A futebolista questionou o azar, mas confiou "nos processos da vida". O ano de 2020 trouxe uma pandemia e uma lesão grave, mas também lhe deu uma Champions e a possibilidade de conhecer... Cristiano Ronaldo. A embaixadora MEO Altice foi a escolhida para a campanha dos novos equipamentos da seleção nacional e teve de gravar e fotografar com o capitão nacional. "O talento e o trabalho de Ronaldo impressionam. Ter conseguido destacar-se a nível mundial vindo de um país tão pequeno. Tive muitas discussões no balneário do Levante por causa disso. Tentarem menorizar-nos pelo facto de sermos portugueses é uma coisa que me revolta, seja em que área for. Falta-nos o reconhecimento que nós damos aos outros", desabafou a atleta, que gosta mais de jogar a extremo do que a avançado.

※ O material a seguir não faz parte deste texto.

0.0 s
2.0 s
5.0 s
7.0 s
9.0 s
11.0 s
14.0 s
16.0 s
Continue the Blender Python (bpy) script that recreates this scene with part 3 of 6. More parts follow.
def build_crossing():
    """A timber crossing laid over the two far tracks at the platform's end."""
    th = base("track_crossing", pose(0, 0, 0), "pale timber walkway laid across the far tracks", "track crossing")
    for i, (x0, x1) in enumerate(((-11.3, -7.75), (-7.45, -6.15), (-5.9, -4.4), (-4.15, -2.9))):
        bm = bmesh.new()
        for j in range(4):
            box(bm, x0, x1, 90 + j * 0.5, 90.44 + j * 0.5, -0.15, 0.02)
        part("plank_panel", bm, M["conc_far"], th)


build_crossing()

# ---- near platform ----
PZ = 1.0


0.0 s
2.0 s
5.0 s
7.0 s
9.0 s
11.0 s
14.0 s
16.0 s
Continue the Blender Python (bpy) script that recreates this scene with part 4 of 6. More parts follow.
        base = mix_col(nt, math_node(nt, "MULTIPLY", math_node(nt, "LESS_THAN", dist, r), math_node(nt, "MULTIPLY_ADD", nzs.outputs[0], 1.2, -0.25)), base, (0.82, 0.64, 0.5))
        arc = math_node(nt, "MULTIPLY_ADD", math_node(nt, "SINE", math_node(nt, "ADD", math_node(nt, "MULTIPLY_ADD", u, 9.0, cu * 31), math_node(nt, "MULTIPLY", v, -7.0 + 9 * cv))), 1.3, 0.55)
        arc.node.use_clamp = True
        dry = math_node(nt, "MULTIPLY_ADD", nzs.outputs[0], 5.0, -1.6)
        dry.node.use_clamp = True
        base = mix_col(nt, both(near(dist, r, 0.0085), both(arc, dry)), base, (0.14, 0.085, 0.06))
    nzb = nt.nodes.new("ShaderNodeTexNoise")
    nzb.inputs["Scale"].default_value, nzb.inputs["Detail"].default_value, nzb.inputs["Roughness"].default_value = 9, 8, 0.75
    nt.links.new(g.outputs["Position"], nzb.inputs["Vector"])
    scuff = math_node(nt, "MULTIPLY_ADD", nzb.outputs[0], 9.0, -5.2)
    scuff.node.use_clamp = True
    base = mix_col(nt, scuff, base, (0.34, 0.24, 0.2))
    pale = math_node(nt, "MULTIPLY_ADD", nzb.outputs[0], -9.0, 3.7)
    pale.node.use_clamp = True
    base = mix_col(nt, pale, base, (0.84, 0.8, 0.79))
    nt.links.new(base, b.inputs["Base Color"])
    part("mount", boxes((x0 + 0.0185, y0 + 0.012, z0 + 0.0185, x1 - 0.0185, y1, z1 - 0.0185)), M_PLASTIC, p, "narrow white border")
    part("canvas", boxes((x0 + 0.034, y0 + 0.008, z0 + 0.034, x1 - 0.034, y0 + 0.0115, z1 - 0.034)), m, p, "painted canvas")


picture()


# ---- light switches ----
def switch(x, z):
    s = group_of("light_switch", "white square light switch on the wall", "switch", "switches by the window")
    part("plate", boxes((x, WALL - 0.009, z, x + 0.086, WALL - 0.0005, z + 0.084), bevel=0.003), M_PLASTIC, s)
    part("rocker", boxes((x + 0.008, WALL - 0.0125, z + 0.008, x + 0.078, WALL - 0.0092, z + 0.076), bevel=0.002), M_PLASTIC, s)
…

Apesar de idolatrar Cristiano Ronaldo, Jéssica nunca viu uma jogadora com a capacidade técnica da brasileira Marta. E confessa que gosta de se arranjar antes de entrar em campo: "Podemos e devemos ser femininas em campo." Para 2020 há pelo menos mais uma conquista em mente: "Recuperar a 200% e voltar a entrar em campo. Essa será uma vitória muito importante para mim. Voltar a sentir a relva e a alegria de jogar, porque ainda tenho muito mais para conquistar."